▶ _WRITTEN REQUEST_: The lines to return are those from the one containing "scene.view_settings.use_white_balance |= len(values)" down to the one containing "scene.view_settings.keyframe_insert(path, frame=frame(t))", inclusive; return them exactly and nothing else.
--- START DATASET EXTRACT ---
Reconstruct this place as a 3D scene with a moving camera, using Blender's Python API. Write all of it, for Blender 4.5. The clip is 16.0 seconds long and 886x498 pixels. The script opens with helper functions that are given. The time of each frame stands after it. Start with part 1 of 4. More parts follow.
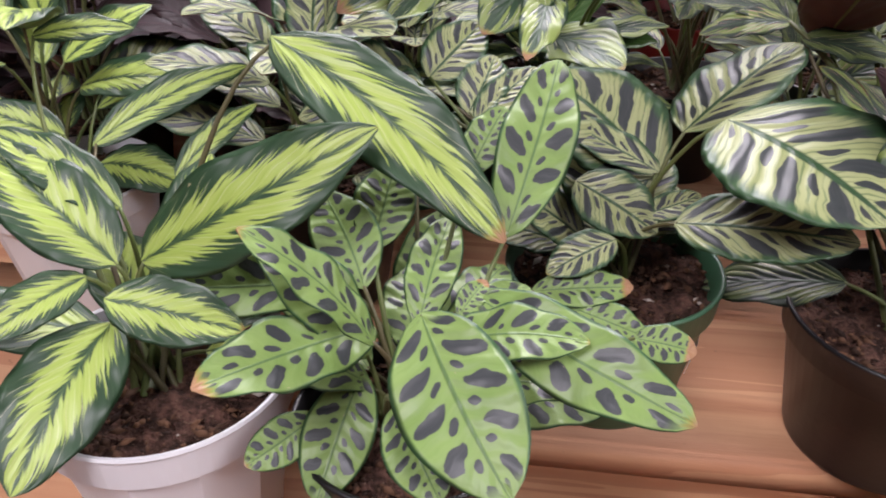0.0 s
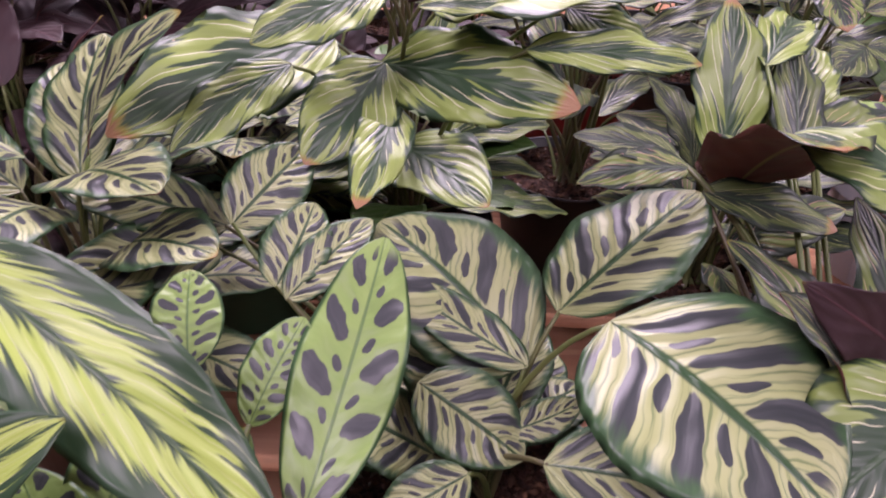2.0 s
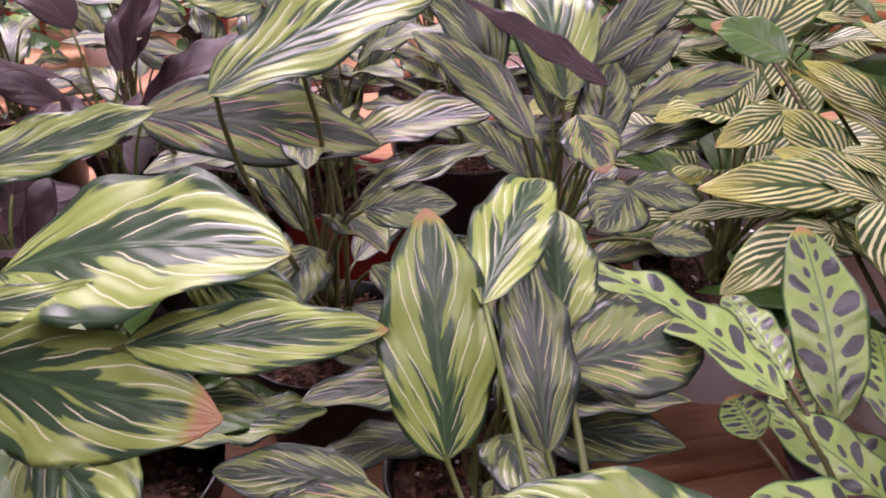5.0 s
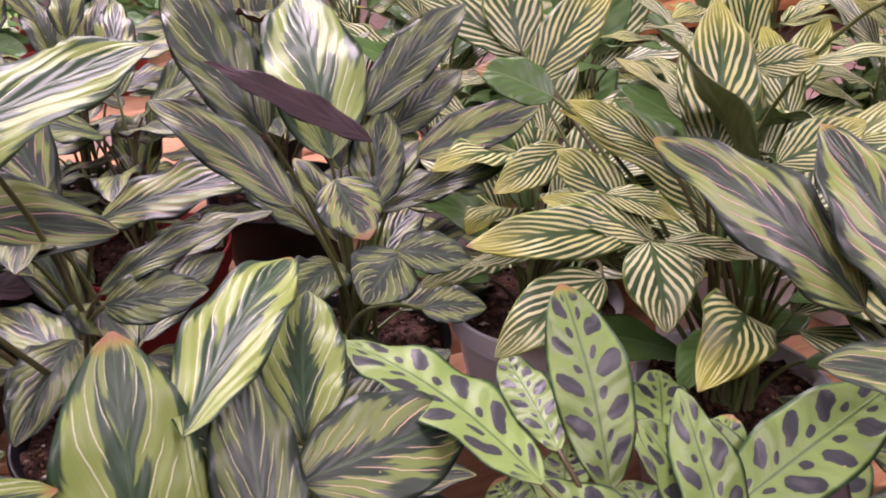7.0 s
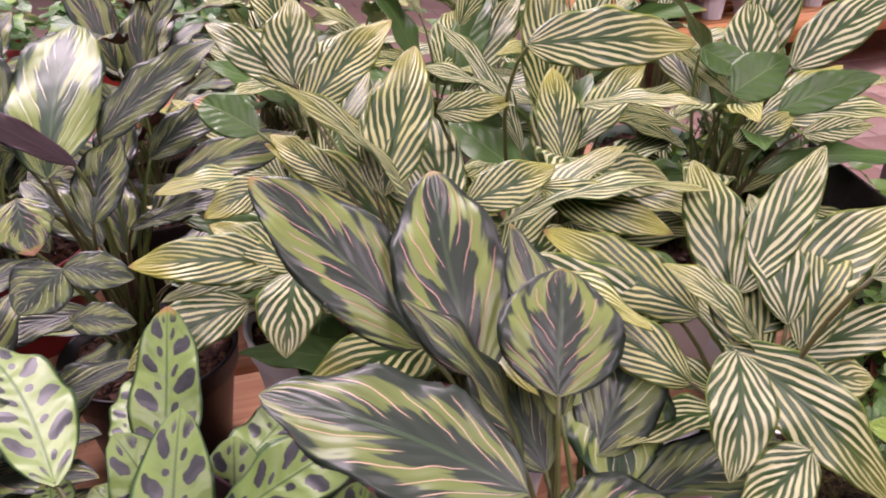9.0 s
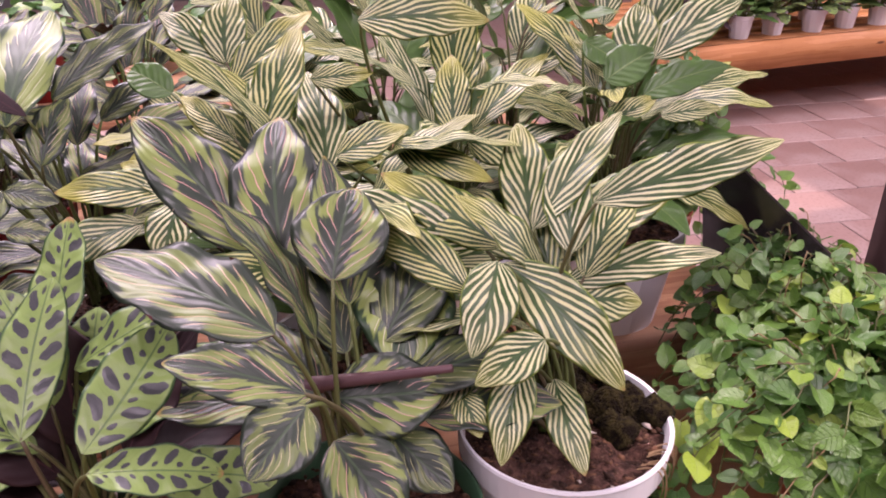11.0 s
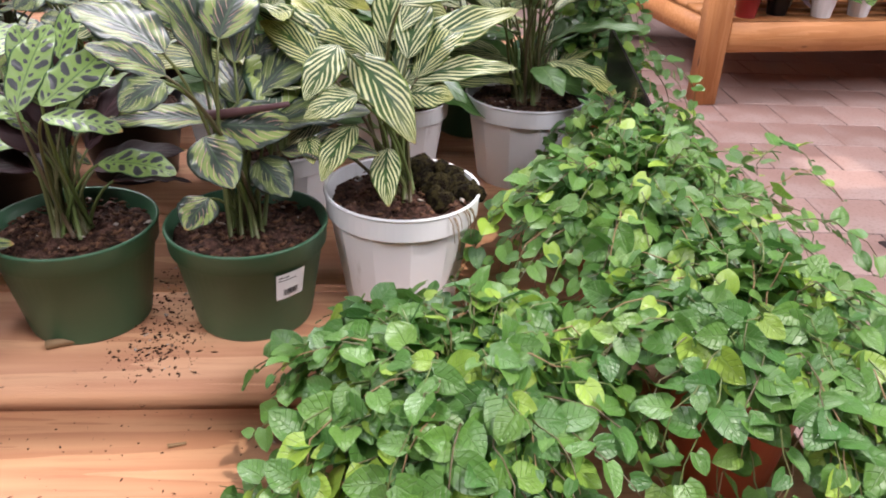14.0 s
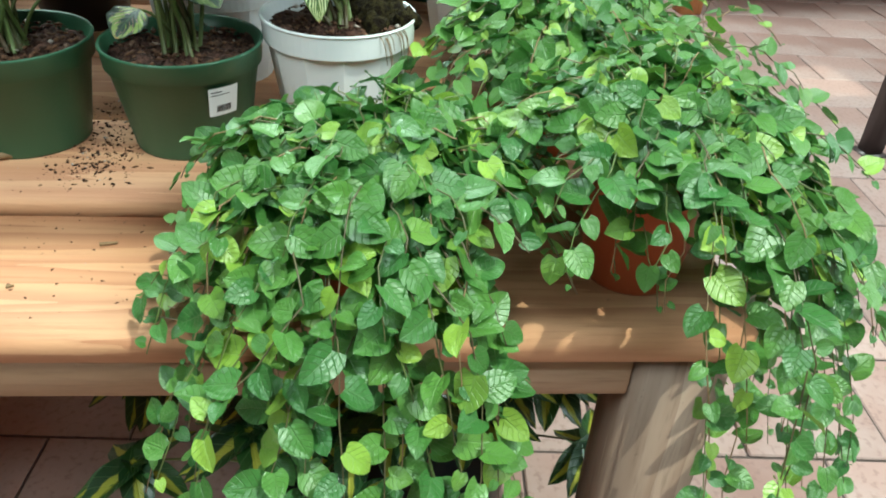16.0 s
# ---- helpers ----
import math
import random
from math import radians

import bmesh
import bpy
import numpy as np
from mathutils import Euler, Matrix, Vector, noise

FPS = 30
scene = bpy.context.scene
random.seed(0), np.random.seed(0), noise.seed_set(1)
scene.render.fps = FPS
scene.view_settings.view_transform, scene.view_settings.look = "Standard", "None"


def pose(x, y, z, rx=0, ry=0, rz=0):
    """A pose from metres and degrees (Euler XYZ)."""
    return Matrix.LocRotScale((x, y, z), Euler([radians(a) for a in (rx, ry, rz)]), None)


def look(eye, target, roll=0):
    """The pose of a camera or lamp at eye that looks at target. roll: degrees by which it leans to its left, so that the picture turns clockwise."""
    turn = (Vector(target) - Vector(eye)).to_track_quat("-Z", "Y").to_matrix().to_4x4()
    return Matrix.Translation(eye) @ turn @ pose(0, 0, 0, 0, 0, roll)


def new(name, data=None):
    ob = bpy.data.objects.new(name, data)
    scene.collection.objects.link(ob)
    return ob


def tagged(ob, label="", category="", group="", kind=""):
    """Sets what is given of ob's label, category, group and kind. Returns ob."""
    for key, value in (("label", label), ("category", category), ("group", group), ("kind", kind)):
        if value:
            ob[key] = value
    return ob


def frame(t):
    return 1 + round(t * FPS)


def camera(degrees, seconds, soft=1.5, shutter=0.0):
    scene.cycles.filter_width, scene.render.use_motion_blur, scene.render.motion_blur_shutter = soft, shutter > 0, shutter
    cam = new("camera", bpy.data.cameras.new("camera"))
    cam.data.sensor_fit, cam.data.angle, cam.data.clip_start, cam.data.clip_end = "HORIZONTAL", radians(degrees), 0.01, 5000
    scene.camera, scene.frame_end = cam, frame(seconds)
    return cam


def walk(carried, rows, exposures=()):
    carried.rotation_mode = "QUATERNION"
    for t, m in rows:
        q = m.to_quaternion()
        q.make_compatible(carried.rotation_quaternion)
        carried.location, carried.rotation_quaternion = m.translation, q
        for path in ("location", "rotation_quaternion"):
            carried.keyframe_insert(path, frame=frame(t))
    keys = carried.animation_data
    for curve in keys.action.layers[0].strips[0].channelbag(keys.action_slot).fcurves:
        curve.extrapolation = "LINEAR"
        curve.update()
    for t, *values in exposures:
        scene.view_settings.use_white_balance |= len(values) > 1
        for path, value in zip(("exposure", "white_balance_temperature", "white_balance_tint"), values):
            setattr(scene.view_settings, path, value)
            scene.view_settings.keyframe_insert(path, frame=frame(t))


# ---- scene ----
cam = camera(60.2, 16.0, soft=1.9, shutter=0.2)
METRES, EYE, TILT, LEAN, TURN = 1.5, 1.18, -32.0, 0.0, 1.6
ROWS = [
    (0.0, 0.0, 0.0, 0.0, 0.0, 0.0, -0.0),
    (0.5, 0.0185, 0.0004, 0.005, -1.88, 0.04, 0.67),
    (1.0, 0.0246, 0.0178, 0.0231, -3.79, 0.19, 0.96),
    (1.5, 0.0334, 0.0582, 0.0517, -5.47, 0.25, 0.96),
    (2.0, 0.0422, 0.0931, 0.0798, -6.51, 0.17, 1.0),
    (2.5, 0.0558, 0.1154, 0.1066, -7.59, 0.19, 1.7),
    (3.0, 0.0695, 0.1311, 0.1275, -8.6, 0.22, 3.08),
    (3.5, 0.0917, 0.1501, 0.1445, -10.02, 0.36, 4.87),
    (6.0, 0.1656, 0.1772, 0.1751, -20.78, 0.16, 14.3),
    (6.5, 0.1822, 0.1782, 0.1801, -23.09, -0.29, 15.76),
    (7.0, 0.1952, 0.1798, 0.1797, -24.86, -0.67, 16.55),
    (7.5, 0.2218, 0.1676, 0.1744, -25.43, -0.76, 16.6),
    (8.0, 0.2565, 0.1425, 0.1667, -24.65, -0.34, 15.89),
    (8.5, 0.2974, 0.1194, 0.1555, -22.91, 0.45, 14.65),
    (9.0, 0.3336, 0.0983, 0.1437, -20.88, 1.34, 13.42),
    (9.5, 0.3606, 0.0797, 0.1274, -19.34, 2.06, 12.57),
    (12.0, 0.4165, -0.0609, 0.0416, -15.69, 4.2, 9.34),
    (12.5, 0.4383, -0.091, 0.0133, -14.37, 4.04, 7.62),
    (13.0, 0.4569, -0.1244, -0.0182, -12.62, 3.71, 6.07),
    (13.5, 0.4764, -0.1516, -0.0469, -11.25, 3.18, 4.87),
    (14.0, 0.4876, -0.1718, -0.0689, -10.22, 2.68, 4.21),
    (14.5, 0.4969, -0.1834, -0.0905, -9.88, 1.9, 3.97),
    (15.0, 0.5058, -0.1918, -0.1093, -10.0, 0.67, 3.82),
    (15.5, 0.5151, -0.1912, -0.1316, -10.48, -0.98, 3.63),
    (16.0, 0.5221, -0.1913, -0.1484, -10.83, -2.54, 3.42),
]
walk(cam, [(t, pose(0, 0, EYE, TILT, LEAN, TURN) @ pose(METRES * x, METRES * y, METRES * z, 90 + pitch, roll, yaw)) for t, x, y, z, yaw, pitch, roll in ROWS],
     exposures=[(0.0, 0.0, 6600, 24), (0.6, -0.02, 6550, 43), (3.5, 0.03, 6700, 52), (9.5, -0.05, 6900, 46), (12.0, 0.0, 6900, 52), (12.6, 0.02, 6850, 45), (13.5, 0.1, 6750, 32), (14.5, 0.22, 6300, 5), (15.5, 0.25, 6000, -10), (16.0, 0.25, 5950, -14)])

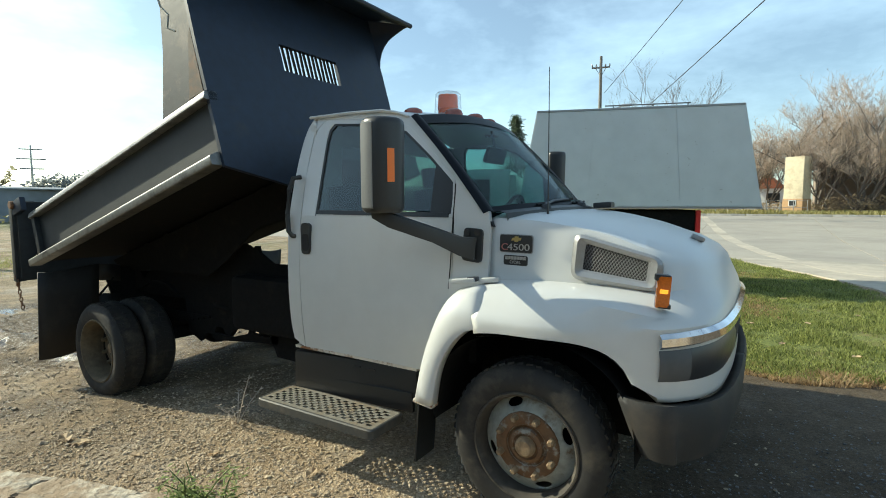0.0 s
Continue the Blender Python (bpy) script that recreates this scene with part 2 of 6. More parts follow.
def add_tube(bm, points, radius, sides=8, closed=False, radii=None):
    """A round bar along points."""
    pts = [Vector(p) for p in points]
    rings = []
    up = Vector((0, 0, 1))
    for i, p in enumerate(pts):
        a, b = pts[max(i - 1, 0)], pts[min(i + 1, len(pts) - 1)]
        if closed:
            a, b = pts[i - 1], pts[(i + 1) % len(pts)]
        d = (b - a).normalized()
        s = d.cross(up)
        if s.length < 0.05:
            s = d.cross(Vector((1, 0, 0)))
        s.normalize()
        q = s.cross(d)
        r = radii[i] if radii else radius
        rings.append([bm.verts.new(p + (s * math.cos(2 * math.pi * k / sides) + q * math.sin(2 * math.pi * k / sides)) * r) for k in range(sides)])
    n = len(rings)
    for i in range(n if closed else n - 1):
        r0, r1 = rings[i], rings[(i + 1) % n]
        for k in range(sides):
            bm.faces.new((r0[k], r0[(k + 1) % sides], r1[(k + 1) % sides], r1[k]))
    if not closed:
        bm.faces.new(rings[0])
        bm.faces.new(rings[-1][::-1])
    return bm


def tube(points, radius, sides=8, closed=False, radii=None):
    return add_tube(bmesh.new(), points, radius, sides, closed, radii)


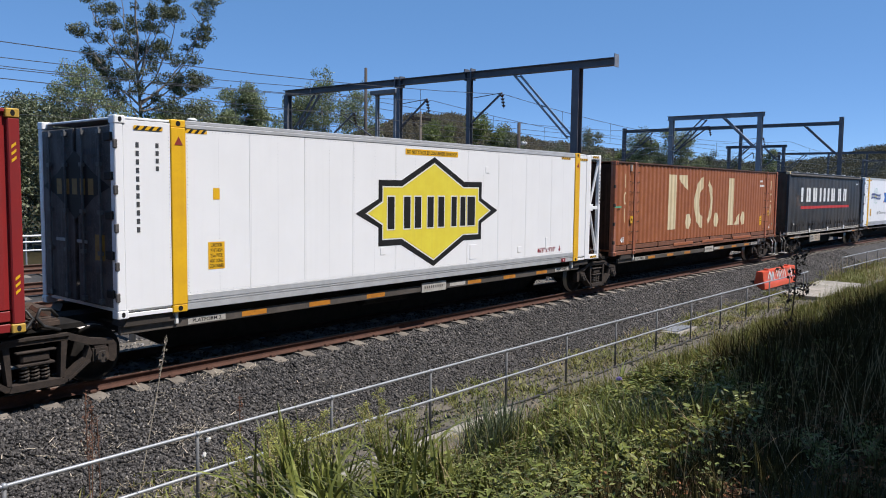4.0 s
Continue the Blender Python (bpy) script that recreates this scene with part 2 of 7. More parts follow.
--- END DATASET EXTRACT ---
▶ _TASK SOLUTION_:
        scene.view_settings.use_white_balance |= len(values) > 1
        for path, value in zip(("exposure", "white_balance_temperature", "white_balance_tint"), values):
            setattr(scene.view_settings, path, value)
            scene.view_settings.keyframe_insert(path, frame=frame(t))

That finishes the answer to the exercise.